For 10 years, Seattle’s late-night theater scene intermittently featured a very odd star, a slightly deranged, elderly Southern lady from small-town Kentucky. This was Carlotta Sue Philpott, the host of a cabaret/improv/talk show/occasional train wreck called Carlotta’s Late Night Wing Ding. (Full disclosure: I was the Wing Ding‘s producer/director for two of those years, 2001 to 2003.) Over the course of several different runs and formats, the show developed a bizarre ensemble, including a Zeppelin-obsessed would-be roadie, a German hausfrau with a chest like a battleship, a blackballed librarian who seated audiences by height, and Carlotta’s banjo-playing, hyperactive son, named “Slaw” after her husband’s favorite salad. Guests ranged from Sunny Kobe Cook to Artis the Spoonman, with the show’s underlying aesthetic reflecting vaudeville—if you don’t like what you see, wait a few minutes.
Carlotta was in fact the alter ego of improv artist Troy Mink, who drew on his own small-town Kentucky upbringing to bring her to life. Wearing a ratty wig, huge glasses, and some truly hideous dresses, Mink would disappear entirely into his creation, less a drag act than a form of inspired possession. It was anarchic, dangerous, and fun, and attracted a rabid following.

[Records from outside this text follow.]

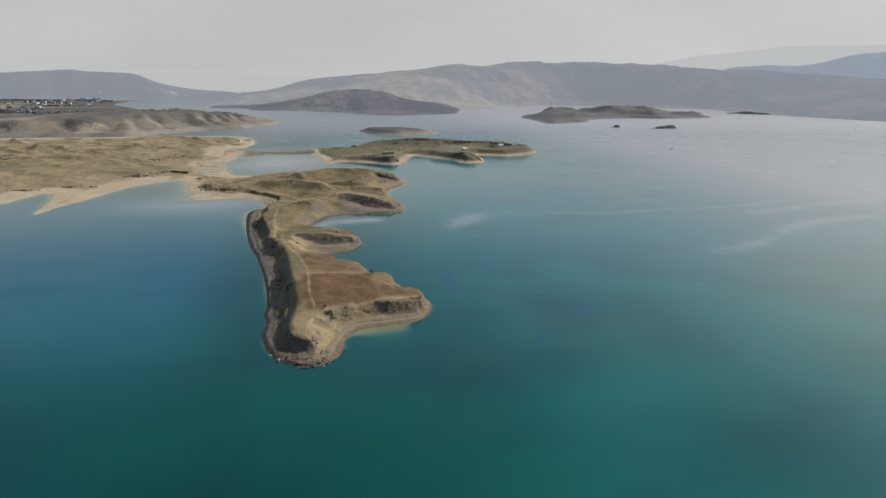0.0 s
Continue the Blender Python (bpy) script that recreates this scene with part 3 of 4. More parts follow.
def build_water():
    x, y = grid(steps(-6000, -600, 300, -60, 10, -15, 2, 90, 1.5, 150, 2.5, 660, 4, 1200, 60, 6000, 400), steps(-3500, -100, 200, -20, 4, 130, 1.5, 500, 2.5, 700, 5, 1120, 10, 5200, 250))
    dist = np.maximum(signed(x, y, LAND), signed(x, y, rounded(ISLE_SHORE, 3)))
    (width,) = spread(x, y, SHOALS, 4.0)
    shoal = np.exp(-np.maximum(-dist, 0) / np.maximum(width * (1 + 0.4 * fbm(x, y, 20, 3)), 0.6))
    shoal = shoal * np.clip(width / 4, 0.08, 1)
    sky_slick = np.zeros(x.shape)
    for half, points in SKY_SLICKS:
        far, _ = away(x, y, rounded(points, 5, False), False)
        sky_slick = np.maximum(sky_slick, (0.45 if half < 6 else 0.6 if half < 12 else 0.75 if half < 13 else 1.25) * np.exp(-((far + (0.9 if half < 10 else 0.5) * half * fbm(x, y, 26, 3)) / half) ** 2) * (1.0 if half > 11 else smooth(0.85 + 1.4 * fbm(x, y, 45, 3))))
    gust = np.zeros(x.shape)
    for cx, cy, a, b, turn in GUSTS:
        c, s = math.cos(radians(turn)), math.sin(radians(turn))
        p, q = ((x - cx) * c + (y - cy) * s) / a, (-(x - cx) * s + (y - cy) * c) / b
        gust = np.maximum(gust, smooth(1.3 - np.hypot(p, q) + 0.5 * fbm(x, y, 10, 3)))
    return sheet("water", x, y, np.zeros(x.shape), np.ones(x.shape, bool), WATER, {"shoal": shoal, "sky_slick": sky_slick, "gust": gust, "calm": np.maximum(np.exp(-np.maximum(-dist, 0) / 45) * smooth((690 - y) / 60), smooth(1.5 - np.hypot((x - 55) / 50, (y - 325) / 30))), "milky": np.maximum((0.7 + 0.3 * smooth((y + 20) / 330)) * smooth((x - 10) / 130) * smooth((1500 - y) / 500) * smooth((760 - x) / 500), 0.55 * np.exp(-(np.hypot(x - 80, y - 45) / 95) ** 2)), "blue": np.maximum(smooth((-20 - x) / 60) * smooth((520 - y) / 100) * (0.15 + 0.85 * smooth((y + 60) / 160)), 0.45 * smooth((y - 60) / 150) * smooth((x - 80) / 120)), "haze_sheen": np.maximum(np.maximum(smooth((y - 900) / 900) * (0.62 + 0.38 * smooth((x - 350) / 600)), 0.72 * smooth((x - 270) / 480) * smooth((y - 0) / 400)), np.maximum(0.55 * np.exp(-np.hypot((x + 25) / 75, (y - 790) / 110) ** 2), 0.42 * np.exp(-np.hypot((x + 95) / 75, (y - 435) / 55) ** 2))), "ruffle": np.maximum(smooth((y - 550) / 1000), 0.7 * smooth((x - 150) / 500) * smooth((y - 60) / 300))})


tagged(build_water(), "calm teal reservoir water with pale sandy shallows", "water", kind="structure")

# ---- ground ----
SCRUB = [(-12, 70, 5), (-13, 118, 5), (-14, 190, 6), (-30, 300, 10), (6, 350, 9), (50, 60, 6), (20, 51, 6), (-30, 500, 14), (72, 545, 9), (85, 450, 7), (8, 338, 6), (-106, 541, 8), (-96, 510, 7), (-80, 510, 9), (-121, 616, 5), (-64, 500, 8)]


# Bare sandy slopes: x, y, reach along x and y, share.
BARE = [(9, 14, 9, 12, 1.0), (7, 30, 9, 16, 1.0), (13, 42, 9, 8, 0.9), (28, 53, 13, 6, 0.8), (55, 72, 10, 5, 0.7), (4, 55, 4, 14, 0.6), (0, 222, 9, 24, 1.0), (18, 206, 16, 8, 0.6), (-2, 200, 5, 14, 0.3),
        (62, 100, 5, 10, 0.6), (45, 122, 8, 5, 0.5), (30, 340, 18, 14, 0.6), (60, 360, 30, 8, 0.5), (70, 452, 22, 8, 0.6), (40, 408, 30, 5, 0.7), (95, 510, 16, 24, 0.8), (88, 470, 16, 20, 0.8), (-12, 270, 5, 16, 0.5)]


# Faded green grass: x, y, reach along x and y.
OLIVE = [(-7, 100, 4, 58), (5, 490, 50, 22), (-6, 335, 14, 16), (-8, 230, 9, 25), (-16, 330, 10, 40), (-8, 420, 16, 34), (10, 445, 22, 18), (-25, 490, 20, 20), (30, 540, 24, 16), (60, 560, 16, 20), (12, 300, 8, 12), (20, 258, 16, 5), (40, 610, 40, 12), (-106, 586, 8, 20), (-88, 590, 8, 26), (-97, 536, 16, 18), (-80, 524, 12, 14), (-62, 512, 14, 9), (-2, 150, 6, 40)]


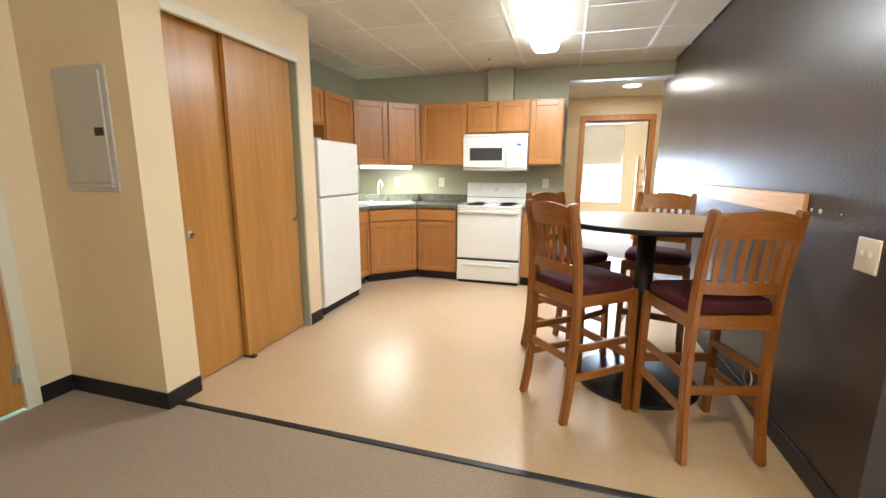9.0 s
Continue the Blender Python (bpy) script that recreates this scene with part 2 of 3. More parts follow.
def curve_pts(ctrl, n=8):
    """Points along a smooth curve through the given ones."""
    c = [Vector(p) for p in ctrl]
    c = [c[0] * 2 - c[1]] + c + [c[-1] * 2 - c[-2]]
    out = []
    for i in range(1, len(c) - 2):
        for k in range(n):
            t = k / n
            a, b, d, e = c[i - 1], c[i], c[i + 1], c[i + 2]
            out.append(0.5 * (2 * b + (d - a) * t + (2 * a - 5 * b + 4 * d - e) * t * t + (3 * b - a - 3 * d + e) * t ** 3))
    out.append(c[-2])
    return out


def cushion(sx, sy, sz, power=4.0, n=14, crown=0.0):
    """A soft block of that size, resting on z = 0, with swollen faces."""
    b = bmesh.new()
    bmesh.ops.create_cube(b, size=2)
    bmesh.ops.subdivide_edges(b, edges=b.edges[:], cuts=n, use_grid_fill=True)
    for v in b.verts:
        x, y, z = v.co
        k = (abs(x) ** power + abs(y) ** power + abs(z) ** power) ** (1 / power)
        v.co = Vector((x, y, z)) / k
        u = v.co.copy()
        v.co.z += crown * max(0, u.z) * (1 - u.x * u.x) * (1 - u.y * u.y)
        v.co = Vector((v.co.x * sx / 2, v.co.y * sy / 2, (v.co.z + 1) * sz / 2))
    return b


def thing(name, m, label, category, group="", kind=""):
    ob = new(name)
    ob.matrix_basis = m
    return tagged(ob, label, category, group, kind)


def setting(name, bm, material, label="", category=""):
    return tagged(part(name, bm, material), label, category or name.split("_")[0], kind="structure")


# ---- the rooms ----
FRONT, BACK = 5.02, -0.86      # window wall, entry wall
PLUM_X, PLUM_Y = -1.31, 2.985  # the corner of the dark block
SOFA_X = 1.79                  # wall behind the sofa
END_X = -4.96                  # wall behind the stove
HIGH, LOW = 2.51, 2.45         # tiled and painted ceilings
W0, W1, WZ0, WZ1 = -0.95, 1.73, 0.25, 2.28

setting("floor_carpet", box(-1.30, SOFA_X, BACK, FRONT, -0.12, 0.0), M_CARPET, "taupe brown loop carpet", "floor")
setting("floor_vinyl", box(-6.5, -1.305, BACK, PLUM_Y, -0.12, -0.001), M_VINYL, "glossy tan marbled sheet vinyl floor", "floor")
setting("trim_transition", box(-1.325, -1.288, -0.12, PLUM_Y, -0.01, 0.006, 0.003), M_RUBBER, "thin black strip between carpet and vinyl", "trim")
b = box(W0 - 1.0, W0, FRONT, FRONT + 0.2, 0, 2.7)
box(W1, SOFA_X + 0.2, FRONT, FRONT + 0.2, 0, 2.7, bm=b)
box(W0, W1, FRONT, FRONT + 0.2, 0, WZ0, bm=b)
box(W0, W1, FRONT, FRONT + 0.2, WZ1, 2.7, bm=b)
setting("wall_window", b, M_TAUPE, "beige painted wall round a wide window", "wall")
setting("wall_sofa", box(SOFA_X, SOFA_X + 0.15, BACK - 0.15, FRONT, 0, 2.7), M_CREAM, "warm cream painted wall", "wall")
b = box(PLUM_X - 0.6, PLUM_X, PLUM_Y, FRONT, 0, 2.7)
box(-5.5, PLUM_X - 0.6, PLUM_Y, PLUM_Y + 0.15, 0, 2.7, bm=b)
setting("wall_plum", b, M_PLUM, "dark plum semi-gloss wall with orange-peel texture", "wall")
D0, D1 = -1.0, -0.08
b = box(-1.24, D0, BACK - 0.15, BACK, 0, 2.7)
box(D1, SOFA_X, BACK - 0.15, BACK, 0, 2.7, bm=b)
box(D0, D1, BACK - 0.15, BACK, 2.08, 2.7, bm=b)
setting("wall_entry", b, M_CREAM, "pale cream wall beside the entry door", "wall")
setting("wall_panel", box(-1.34, -1.235, BACK - 0.15, -0.235, 0, 2.7), M_CREAM, "cream wall end with the electric panel", "wall")
CY = -0.115
b = box(-1.45, -1.235, CY - 0.12, CY, 0, 2.7)
box(-2.755, -2.585, CY - 0.12, CY, 0, 2.7, bm=b)
box(-2.585, -1.45, CY - 0.12, CY, 2.19, 2.7, bm=b)
box(-2.755, -2.68, BACK, CY - 0.12, 0, 2.7, bm=b)
setting("wall_closet", b, M_CREAM, "cream wall round the closet opening", "wall")
setting("wall_kitchen_side", box(-5.1, -1.34, BACK - 0.15, BACK, 0, 2.7), M_SAGE, "sage green kitchen wall", "wall")
b = box(END_X - 0.14, END_X, BACK, 1.885, 0, 2.7)
box(END_X - 0.14, END_X, 1.885, PLUM_Y, 2.355, 2.7, bm=b)
setting("wall_kitchen_end", b, M_SAGE, "sage green kitchen wall with a hall opening", "wall")
setting("wall_chase", box(END_X, -4.80, 0.955, 1.255, 2.10, HIGH), M_SAGE, "boxed duct chase painted sage green", "wall")
HX = -6.5
B0, B1, BZ = 2.135, 3.025, 2.065
b = box(HX - 0.12, HX, 1.5, B0, 0, 2.7)
box(HX - 0.12, HX, B1, 3.6, 0, 2.7, bm=b)
box(HX - 0.12, HX, B0, B1, BZ, 2.7, bm=b)
setting("wall_hall_end", b, M_CREAM, "cream hall wall round the bedroom door", "wall")
setting("wall_hall_left", box(HX, END_X - 0.14, 1.60, 1.74, 0, 2.7), M_CREAM, "cream hall wall", "wall")
b = box(HX, -5.5, 3.45, 3.6, 0, 2.7)
setting("wall_hall_right", b, M_CREAM, "cream hall wall", "wall")
setting("ceiling_hall", box(HX, END_X - 0.14, 1.6, 3.6, 2.40, 2.5), M_TILE, "white hall ceiling", "ceiling")
setting("floor_hall", box(HX, -5.5, PLUM_Y, 3.6, -0.12, -0.001), M_VINYL, "tan vinyl hall floor", "floor")
setting("ceiling_living", box(PLUM_X - 0.02, SOFA_X, BACK, FRONT, LOW, 2.62), M_CEIL, "painted grey-green ceiling", "ceiling")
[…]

But somewhere between staging a Carlotta musical last October and a 10th-anniversary show in the spring, Mink decided it was time to place his most famous creation in semiretirement. “Carlotta’s is no longer the same show to me,” he says. “Everyone who made that show has moved on,” and he felt it was time for him to move on, too, though to where, and as whom, was unclear.
But then a chance trip to a local speakeasy, one of the newly fashionable undercover booze joints that’s sprung up recently, provided inspiration for his new show, Pubertee’s Pub. “I loved the naughtiness of the experience,” Mink says. “It was like being over at your friend’s house late at night when his parents are home. You’re having a really good time, and part of what makes it fun is feeling like you don’t want to get caught.”
That’s quite a contrast from the cozy couches of the old Carlotta’s show, where audiences were given cookies and popcorn and felt like they were in their grandmother’s living room. Mink’s new host, Phil Pubertee, is a Cockney emigrant who also wants to make his audience comfortable—by getting them to drink. A lot. “If you’re a recovered alcoholic, this might not be a good show for you,” he say, laughing.
Carlotta fans may not recognize any of the new characters, but they’ll appreciate the continuation of Mink’s bizarre and un-P.C. humor: There’s an Indian taxi driver with a DUI who walks his fares home, a K-Mart checker–turned–blackjack dealer, and a shadowy producer who runs an escort service on the side. “He’ll be giving lots of instructions on what to do if the cops show up,” explains Mink. “We’ve got a scene from Death of a Salesman ready to go if anyone gets suspicious.”
The show, directed by comedy vet Troy Fischnaller, features a rotating series of musical guests, and, like Carlotta’s, changes each week. And unlike the speakeasy Mink visited, the show is completely legit—the performer even got his service license so he can legally serve booze from the stage. “Some people will probably wonder about the actor playing my son—he looks to be about 16, so they might be nervous about him getting them a drink. But he’s 24, I swear!”
Mink admits he’s not sure if Pubertee’s will gel or where it will go, but he’s excited about the chance to interact with his audiences in a completely different persona. “I wear a fat suit that adds about a hundred pounds to my appearance. But Phil’s not so much imposing as accommodating. That’s the one place where he’s most like Carlotta. You feel like he’ll do anything to try and make sure you have a good time.”